Updated May 23, 2026

Informal coordinating body of finance ministers and central bank governors from Canada, France, Germany, Italy, Japan, the UK, and the US, plus EU representatives.

The G7 finance ministers and central bank governors is the economic policy track of the Group of Seven, comprising the treasury or finance chiefs and central bank heads of Canada, France, Germany, Italy, Japan, the United Kingdom, and the United States. The European Union also participates, typically represented by the European Commission and the European Central Bank. The grouping is informal: it has no treaty, no secretariat, and no binding decision-making authority. Its outputs are communiqués that signal coordinated stances on macroeconomic policy, financial stability, sanctions, debt relief, and international financial architecture reform.

The format traces back to the 1973 Library Group, an informal gathering of finance officials from the US, UK, France, West Germany, and Japan, which seeded the broader G7 leaders' summit launched at Rambouillet in 1975. Finance ministers typically meet several times per year, including on the margins of the IMF and World Bank Spring and Annual Meetings, and in a dedicated pre-summit session ahead of the leaders' meeting.

Substantively, the track has produced or shaped major initiatives including the 1985 Plaza Accord and 1987 Louvre Accord on exchange rates, the Heavily Indebted Poor Countries (HIPC) Initiative endorsements in the late 1990s, and more recently the October 2021 political agreement on a global minimum corporate tax of 15%, which fed into the OECD/G20 Inclusive Framework deal. Since 2022, the finance track has coordinated sanctions on Russia, including the price cap on Russian seaborne crude oil announced in September 2022 and implemented in December 2022, and discussions on using immobilised Russian sovereign assets to support Ukraine.

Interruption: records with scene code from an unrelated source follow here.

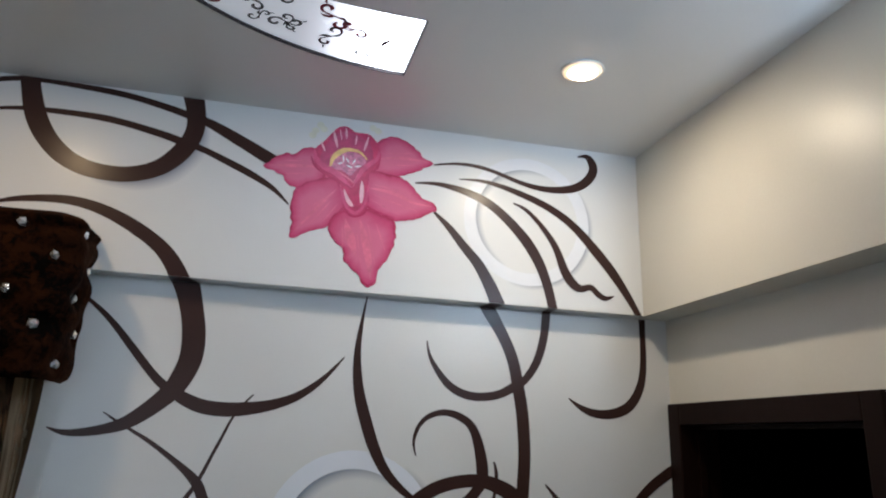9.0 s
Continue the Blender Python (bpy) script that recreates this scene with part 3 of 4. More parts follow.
stem("U", [(-2.755, 2.896, 0.004), (-2.656, 2.964, 0.014), (-2.52, 3.012, 0.019), (-2.423, 3.039, 0.019), (-2.347, 3.058, 0.019), (-2.261, 3.063, 0.02), (-2.155, 3.058, 0.02), (-2.059, 3.053, 0.023), (-1.962, 3.041, 0.023), (-1.853, 3.018, 0.026), (-1.794, 3.002, 0.028), (-1.72, 2.983, 0.033), (-1.643, 2.947, 0.041), (-1.555, 2.903, 0.046), (-1.479, 2.863, 0.049)])
stem("U", [(-2.484, 2.909, 0.004), (-2.412, 2.934, 0.012), (-2.319, 2.95, 0.015), (-2.237, 2.953, 0.02), (-2.145, 2.953, 0.022), (-2.05, 2.949, 0.025), (-1.951, 2.933, 0.025), (-1.85, 2.911, 0.028), (-1.797, 2.895, 0.028), (-1.725, 2.877, 0.023), (-1.636, 2.84, 0.026), (-1.549, 2.802, 0.026), (-1.467, 2.756, 0.019), (-1.411, 2.703, 0.005)])
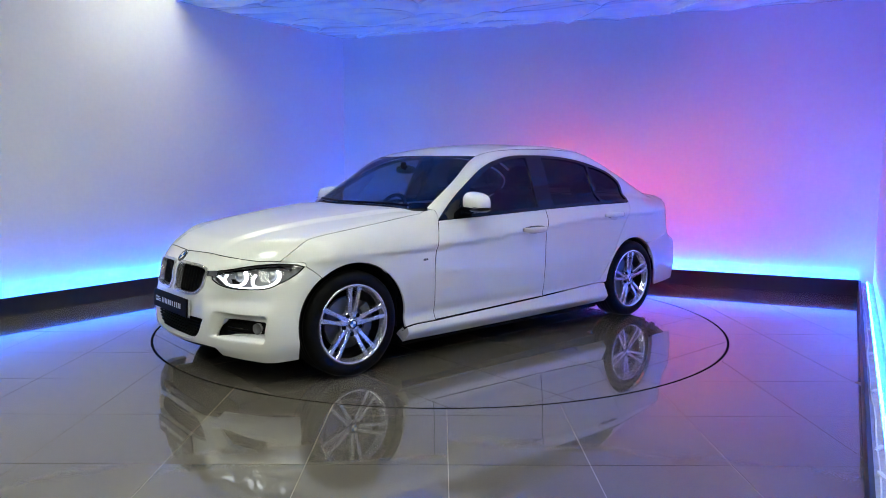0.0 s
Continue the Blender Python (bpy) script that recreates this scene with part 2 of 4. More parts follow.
bmesh.ops.recalc_face_normals(bm, faces=bm.faces)
tagged(part("bulkhead", bm, WALL), "white bulkhead above the bay", "bulkhead", kind="structure")


def film_height(u, v):
    """Sag and wrinkles of the plastic film."""
    s, w = u * DB.x + v * DB.y, u * NB.x + v * NB.y
    z = 0.060 * noise.noise(Vector((s * 0.5, w * 1.3, 2.0)))
    z -= 0.050 * (1 - abs(noise.noise(Vector((s * 0.45 + 0.15 * w, w * 1.9, 5.0))))) ** 9
    z -= 0.040 * (1 - abs(noise.noise(Vector((s * 0.9 + 0.8 * w, w * 1.2, 9.0))))) ** 14
    return z + 0.012 * noise.noise(Vector((s * 1.2, w * 6, 7))) + 0.004 * noise.noise(Vector((s * 4, w * 14, 3)))


# film ceiling over the bay: a quad patch between the bulkhead and the back wall
nu, nv = 240, 150
verts, faces = [], []
for i in range(nu + 1):
    s = i / nu
    p0, p1 = bulk_a.lerp(bulk_b, s) + DL * 0.02, cl.lerp(cr, s)
    for j in range(nv + 1):
        w = j / nv
        p = p0.lerp(p1, w)
        edge = min(1.0, 6 * min(s, 1 - s, w, 1 - w)) ** 0.5
        verts.append((p.x, p.y, CEIL + 0.004 - 0.03 * edge + edge * film_height(p.x, p.y)))
for i in range(nu):
    for j in range(nv):
        a = i * (nv + 1) + j
        faces.append((a, a + 1, a + nv + 2, a + nv + 1))
tagged(part("ceiling_film", mesh_from("ceiling_film", verts, faces, FILM, True)), "wrinkled translucent plastic film ceiling of the bay", "ceiling", kind="structure")

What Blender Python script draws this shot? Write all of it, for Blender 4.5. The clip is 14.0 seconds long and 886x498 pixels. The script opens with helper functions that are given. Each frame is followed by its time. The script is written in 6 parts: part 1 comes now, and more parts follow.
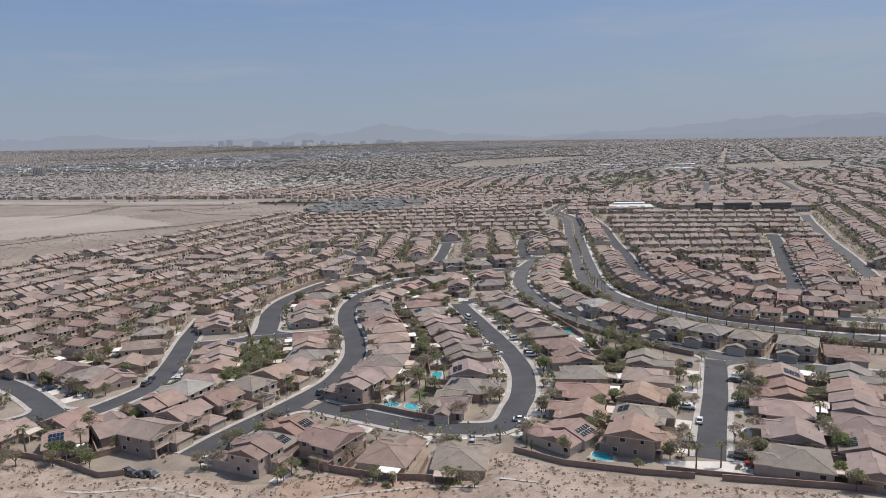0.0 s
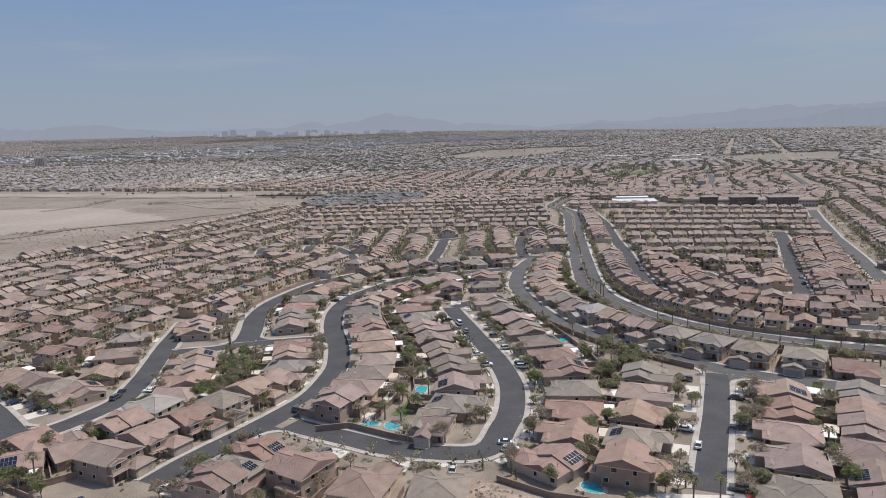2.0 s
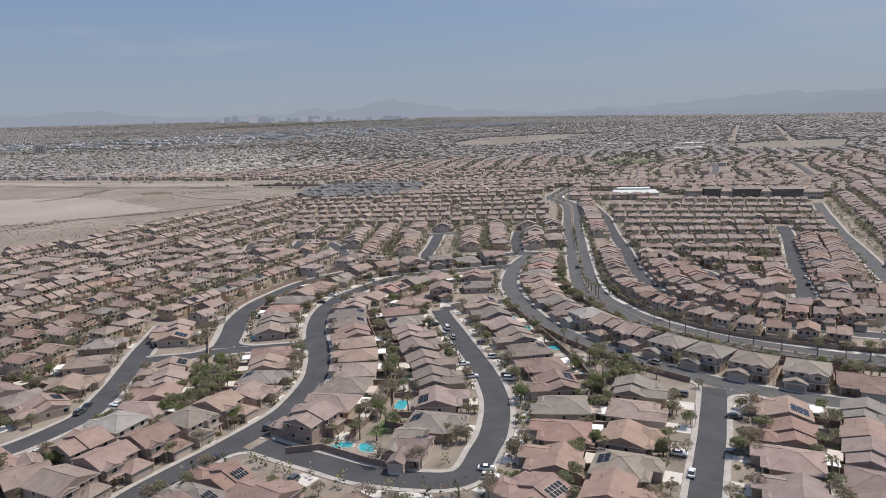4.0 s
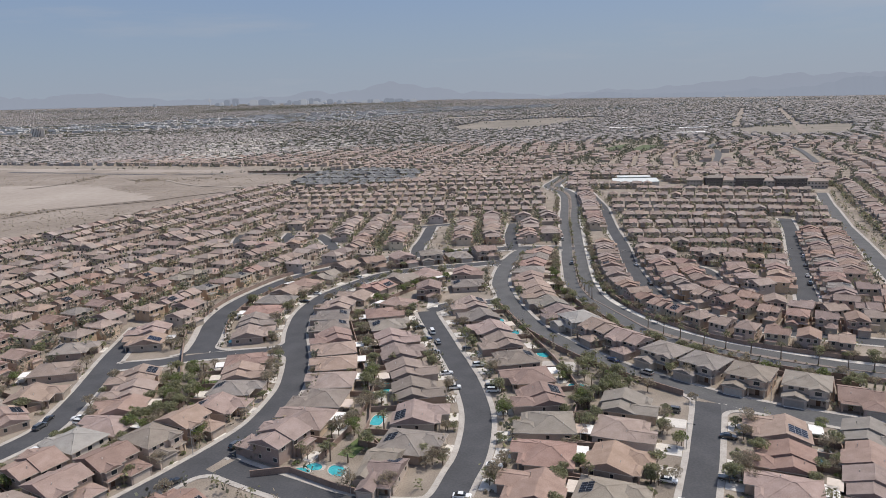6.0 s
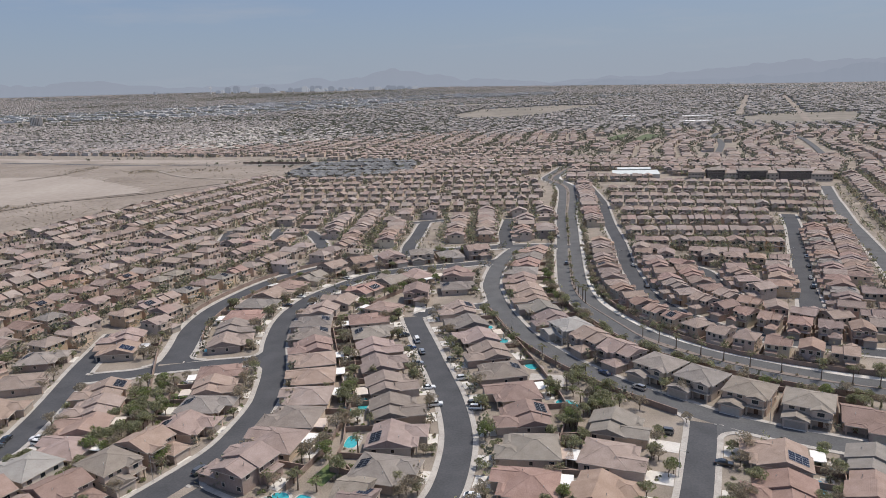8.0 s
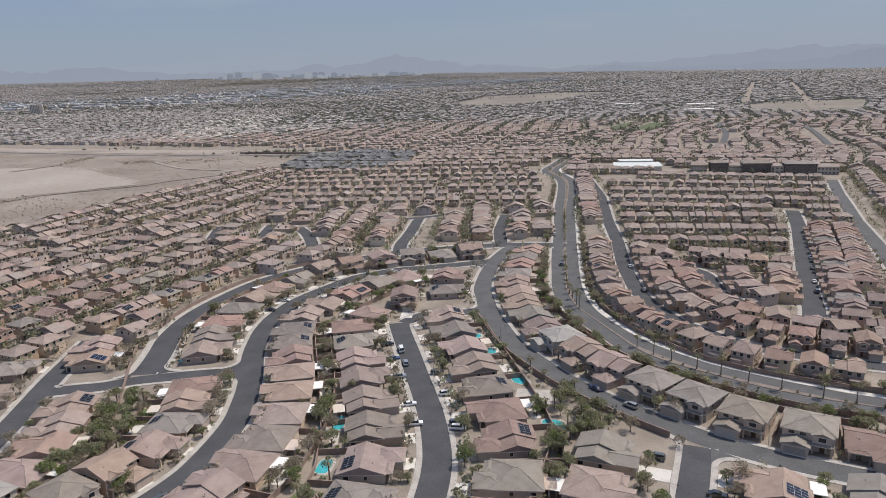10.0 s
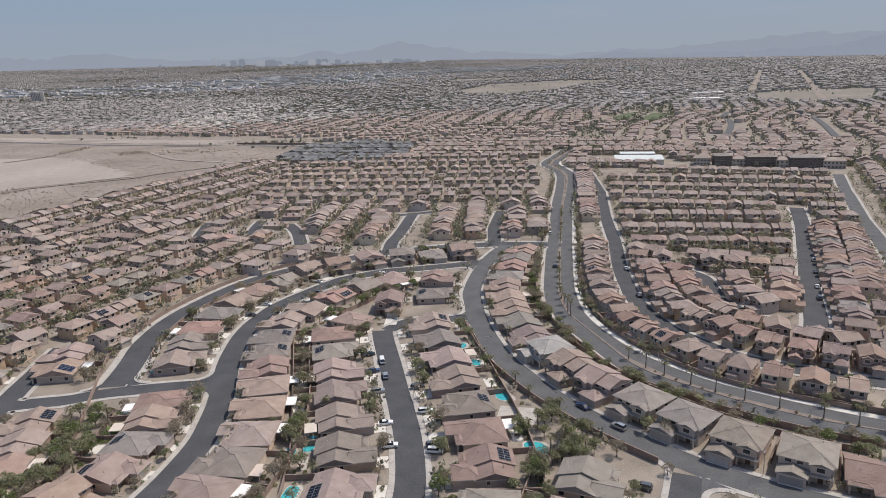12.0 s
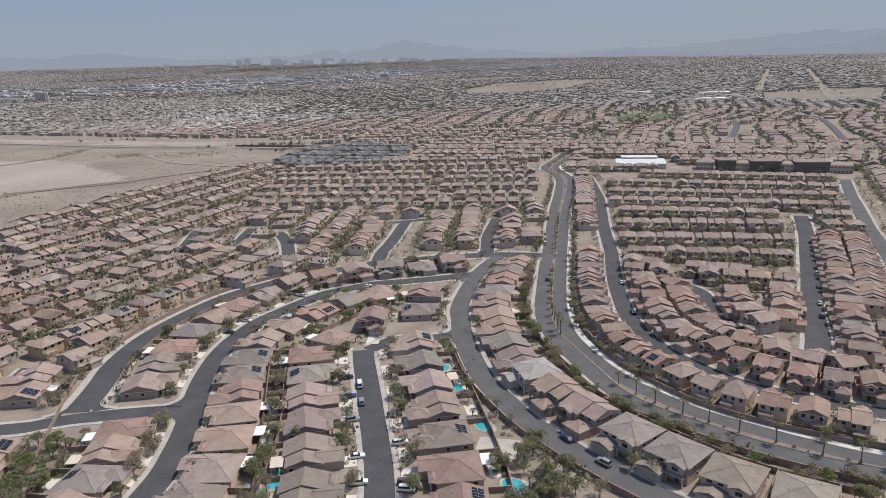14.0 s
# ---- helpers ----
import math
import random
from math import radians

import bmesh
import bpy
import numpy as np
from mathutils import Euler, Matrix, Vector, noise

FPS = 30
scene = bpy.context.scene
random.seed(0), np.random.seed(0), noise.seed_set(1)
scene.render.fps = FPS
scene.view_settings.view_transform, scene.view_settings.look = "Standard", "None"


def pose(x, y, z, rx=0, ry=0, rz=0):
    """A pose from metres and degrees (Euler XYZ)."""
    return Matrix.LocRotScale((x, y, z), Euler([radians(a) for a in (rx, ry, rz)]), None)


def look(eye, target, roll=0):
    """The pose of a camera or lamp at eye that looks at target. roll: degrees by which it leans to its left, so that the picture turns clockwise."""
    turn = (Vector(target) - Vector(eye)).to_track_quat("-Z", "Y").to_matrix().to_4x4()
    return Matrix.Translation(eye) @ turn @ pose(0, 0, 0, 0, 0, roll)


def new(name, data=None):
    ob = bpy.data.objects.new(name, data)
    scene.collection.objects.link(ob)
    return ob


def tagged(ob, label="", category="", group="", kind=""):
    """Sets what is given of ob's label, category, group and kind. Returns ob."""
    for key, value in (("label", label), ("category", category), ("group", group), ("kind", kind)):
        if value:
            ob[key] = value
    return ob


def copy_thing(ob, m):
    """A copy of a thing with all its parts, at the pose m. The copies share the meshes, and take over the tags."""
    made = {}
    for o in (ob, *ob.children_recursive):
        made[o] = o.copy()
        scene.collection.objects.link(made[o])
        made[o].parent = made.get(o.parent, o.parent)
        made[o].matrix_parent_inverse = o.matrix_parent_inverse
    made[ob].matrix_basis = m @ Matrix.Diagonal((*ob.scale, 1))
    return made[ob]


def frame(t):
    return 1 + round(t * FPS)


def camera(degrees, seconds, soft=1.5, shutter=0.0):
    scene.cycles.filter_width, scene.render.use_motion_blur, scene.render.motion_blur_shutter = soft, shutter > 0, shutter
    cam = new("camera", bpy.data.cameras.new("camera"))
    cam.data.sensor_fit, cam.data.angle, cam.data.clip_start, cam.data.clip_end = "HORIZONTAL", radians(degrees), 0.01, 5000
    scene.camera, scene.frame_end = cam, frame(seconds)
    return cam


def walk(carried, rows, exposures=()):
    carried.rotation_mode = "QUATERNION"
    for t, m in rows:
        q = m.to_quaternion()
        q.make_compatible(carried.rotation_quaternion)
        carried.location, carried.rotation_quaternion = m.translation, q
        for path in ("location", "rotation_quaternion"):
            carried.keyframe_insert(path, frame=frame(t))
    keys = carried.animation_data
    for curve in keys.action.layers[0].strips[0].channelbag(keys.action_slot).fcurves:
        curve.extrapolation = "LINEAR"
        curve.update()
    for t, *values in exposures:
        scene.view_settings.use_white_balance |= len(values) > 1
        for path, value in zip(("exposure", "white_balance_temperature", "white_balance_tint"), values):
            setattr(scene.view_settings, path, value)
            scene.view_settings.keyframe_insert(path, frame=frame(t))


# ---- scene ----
cam = camera(65.4, 14.0, 0.9)
PATH = [
    (0, (-0.051, -2.647, 82.465), (-0.04, -0.67, 82.162), -2.0),
    (0.5, (1.803, 1.385, 83.007), (1.807, 3.361, 82.698), -2.1),
    (1, (3.537, 5.152, 83.838), (3.538, 7.126, 83.521), -2.0),
    (1.5, (5.304, 8.794, 84.909), (5.301, 10.767, 84.583), -2.0),
    (2, (7.049, 12.238, 85.935), (7.044, 14.21, 85.603), -2.0),
    (2.5, (8.687, 15.782, 86.899), (8.678, 17.753, 86.559), -1.9),
    (3, (10.589, 19.419, 87.837), (10.577, 21.388, 87.488), -1.9),
    (5.5, (20.267, 37.171, 94.082), (20.241, 39.128, 93.672), -2.1),
    (6, (21.977, 40.742, 94.938), (21.95, 42.697, 94.517), -2.0),
    (6.5, (23.56, 44.269, 95.803), (23.531, 46.222, 95.373), -2.0),
    (7, (25.513, 47.96, 96.877), (25.482, 49.911, 96.437), -2.0),
    (7.5, (27.279, 51.527, 97.778), (27.246, 53.476, 97.33), -2.0),
    (8, (29.13, 55.131, 98.698), (29.093, 57.078, 98.241), -2.1),
    (10.5, (38.24, 72.44, 103.763), (38.186, 74.374, 103.259), -2.1),
    (11, (40.192, 76.062, 104.595), (40.134, 77.994, 104.082), -2.1),
    (11.5, (42.265, 79.42, 105.452), (42.201, 81.35, 104.931), -2.1),
    (12, (44.399, 82.793, 106.391), (44.332, 84.72, 105.861), -2.1),
    (12.5, (46.587, 86.183, 107.267), (46.514, 88.109, 106.734), -2.1),
    (13, (48.716, 89.577, 108.156), (48.64, 91.503, 107.622), -2.1),
    (13.5, (50.927, 92.988, 108.956), (50.846, 94.914, 108.421), -2.1),
    (14, (53.285, 96.48, 109.684), (53.198, 98.406, 109.15), -2.2),
]
walk(cam, [(t, look(eye, target, roll)) for t, eye, target, roll in PATH])

# ---------------------------------------------------------------- light
SUN_DIR = Vector((0.46, 0.20, 0.865)).normalized()
SUN_EL = math.asin(SUN_DIR.z)
SUN_AZ = math.atan2(SUN_DIR.x, SUN_DIR.y)
world = bpy.data.worlds.new("world")
scene.world = world
world.use_nodes = True
wn, wl = world.node_tree.nodes, world.node_tree.links
wn.clear()
w_out = wn.new("ShaderNodeOutputWorld")
w_bg = wn.new("ShaderNodeBackground")
w_bg.inputs["Strength"].default_value = 0.15
w_sky = wn.new("ShaderNodeTexSky")
w_sky.sky_type = "NISHITA"
w_sky.sun_disc = False
w_sky.sun_elevation = SUN_EL
w_sky.sun_rotation = SUN_AZ
w_sky.altitude = 700
w_sky.air_density = 1.0
w_sky.dust_density = 3.0
w_sky.ozone_density = 1.0
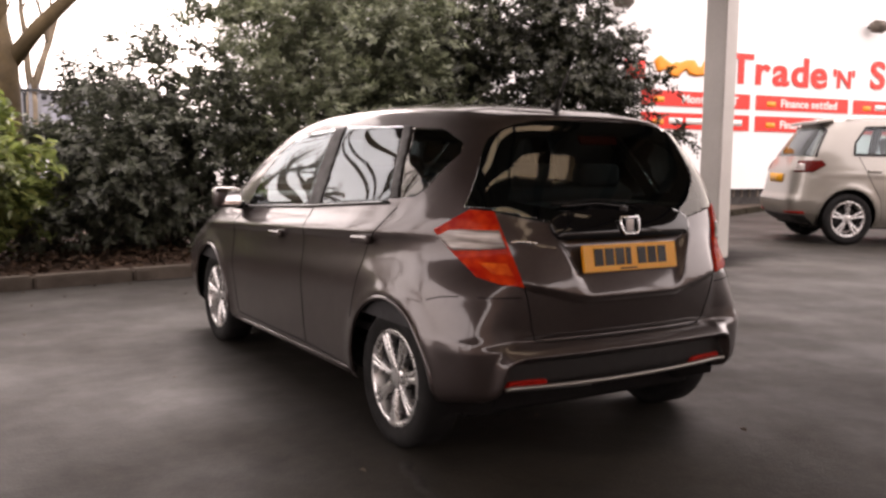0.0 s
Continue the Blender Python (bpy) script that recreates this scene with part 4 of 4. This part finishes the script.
    # panel gaps, and drawn shade lines of the bumper's crease
    def dark_line(pairs, how, both=True, r=0.0035):
        bm = skin.line(pairs, how, r, -0.001)
        if both:
            part("panel_line", mirrored(bm), GAP, car)
        part("panel_line", bm, GAP, car)

    dark_line([(-0.526, 0.756), (-0.508, 0.690), (-0.478, 0.575), (-0.456, 0.530)], skin.rear)
    dark_line([(-0.456, 0.528), (-0.40, 0.522), (0.40, 0.522), (0.456, 0.528)], skin.rear, False, 0.005)
    # no gap here: the crease's shade drawn as a thin dark line
    dark_line([(-0.535, 0.710), (-0.63, 0.712), (-0.70, 0.714)], skin.rear, True, 0.0028)
    dark_line([(0.20, 0.714), (0.27, 0.706), (0.345, 0.685)], skin.side, True, 0.0028)
    dark_line([(0.66, 1.035), (0.84, 0.86), (0.93, 0.62), (0.955, 0.52)], skin.side)
    dark_line([(1.53, 0.985), (1.545, 0.60), (1.53, 0.29), (1.05, 0.275)], skin.side)
    dark_line([(2.62, 0.92), (2.66, 0.60), (2.60, 0.28), (1.53, 0.29)], skin.side)

    # bumper
    # shade in the hollow under the ledge, laid on as a dark panel
    lower = cover(base, [(-0.575, 0.470), (0.575, 0.470), (0.615, 0.37), (0.60, 0.357), (-0.60, 0.357), (-0.615, 0.37)], REAR, 0.003, 0.01)
    part("shaded_bumper_hollow", lower, PLASTIC, car, "dark panel for the shade in the bumper's hollow")
    # near-black strip drawn for the shade beneath the bumper
    under_edge = cover(base, [(-0.60, 0.346), (0.60, 0.346), (0.59, 0.322), (-0.59, 0.322)], REAR, 0.003, 0.01)
    part("under_bumper_shade", under_edge, GAP, car)
    for sign in (-1, 1):
        bm = cover(base, [(-0.585, 0.380), (-0.41, 0.376), (-0.402, 0.352), (-0.60, 0.355)], REAR, 0.018, 0.02)
        part("reflector", bm if sign < 0 else mirrored(bm), LAMP_DEEP, car, "red bumper reflector")
    edge = [(0.61 * k / 16, 0.366 - 0.014 * (1 - (k / 16) ** 2)) for k in range(-16, 17)]
    strip = tube([skin.rear(x, z)[0] - Vector((0, 0.022, 0.012)) for x, z in edge], 0.0095, 8)
    part("bumper_strip", strip, SATIN, car, "silver strip")

    # tail lamps, each of three covers
    def laid(rear_points, side_points):
        """An outline of places on the back and on the side, seen from the corner."""
        pts = [skin.rear(x, z)[0] for x, z in rear_points] + [skin.side(y, z)[0] for y, z in side_points]
        return [tuple(CORNER_L.flat(q)) for q in pts]

    outline = laid([(-0.668, 1.046), (-0.600, 1.040), (-0.570, 0.915), (-0.528, 0.754), (-0.61, 0.762), (-0.694, 0.795)], [(0.270, 0.866), (0.385, 0.956)])
    band = laid([(-0.70, 0.970), (-0.594, 0.968), (-0.576, 0.900), (-0.715, 0.886)], [(0.290, 0.893), (0.352, 0.938), (0.305, 0.962)])
    glow = laid([(-0.665, 0.842), (-0.580, 0.840), (-0.565, 0.792), (-0.635, 0.80)], [])
    for sign in (-1, 1):
        lamp = new("tail_lamp")
        lamp.parent = car
        for name, shape_, material, lift, label in (("cover", outline, LAMP_RED, 0.012, "red lamp cover"), ("clear_lens", band, LAMP_CLEAR, 0.019, "clear lens"), ("fog_lens", glow, LAMP_ORANGE, 0.014, "orange-red lens")):
            bm = cover(base, shape_, CORNER_L, lift, 0.02)
            part(name, bm if sign < 0 else mirrored(bm), material, lamp, label)
        bulb = skin.rear(-0.655, 0.905)[0]
        bm = lathe([(-0.01, 0.0), (-0.01, 0.026), (0.012, 0.020), (0.018, 0.0)], 20)
        bmesh.ops.transform(bm, matrix=Matrix.Translation(bulb) @ Matrix.Rotation(radians(233), 4, "Z"), verts=bm.verts)
        part("reflector_cup", bm if sign < 0 else mirrored(bm), CHROME, lamp)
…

The presidency rotates annually with the broader G7 chair. Critics note the body's narrow membership excludes major emerging economies, a gap partially addressed by the parallel G20 finance ministers track established in 1999 after the Asian financial crisis. For MUN and research purposes, G7 finance communiqués are useful primary sources signaling advanced-economy consensus before it is negotiated more broadly.

Example

In September 2022, G7 finance ministers announced a price cap on Russian seaborne crude oil, which entered into force on 5 December 2022 alongside the EU embargo.

Frequently asked questions

No. It issues political communiqués without treaty status; implementation depends on each member's domestic legislation and central bank action.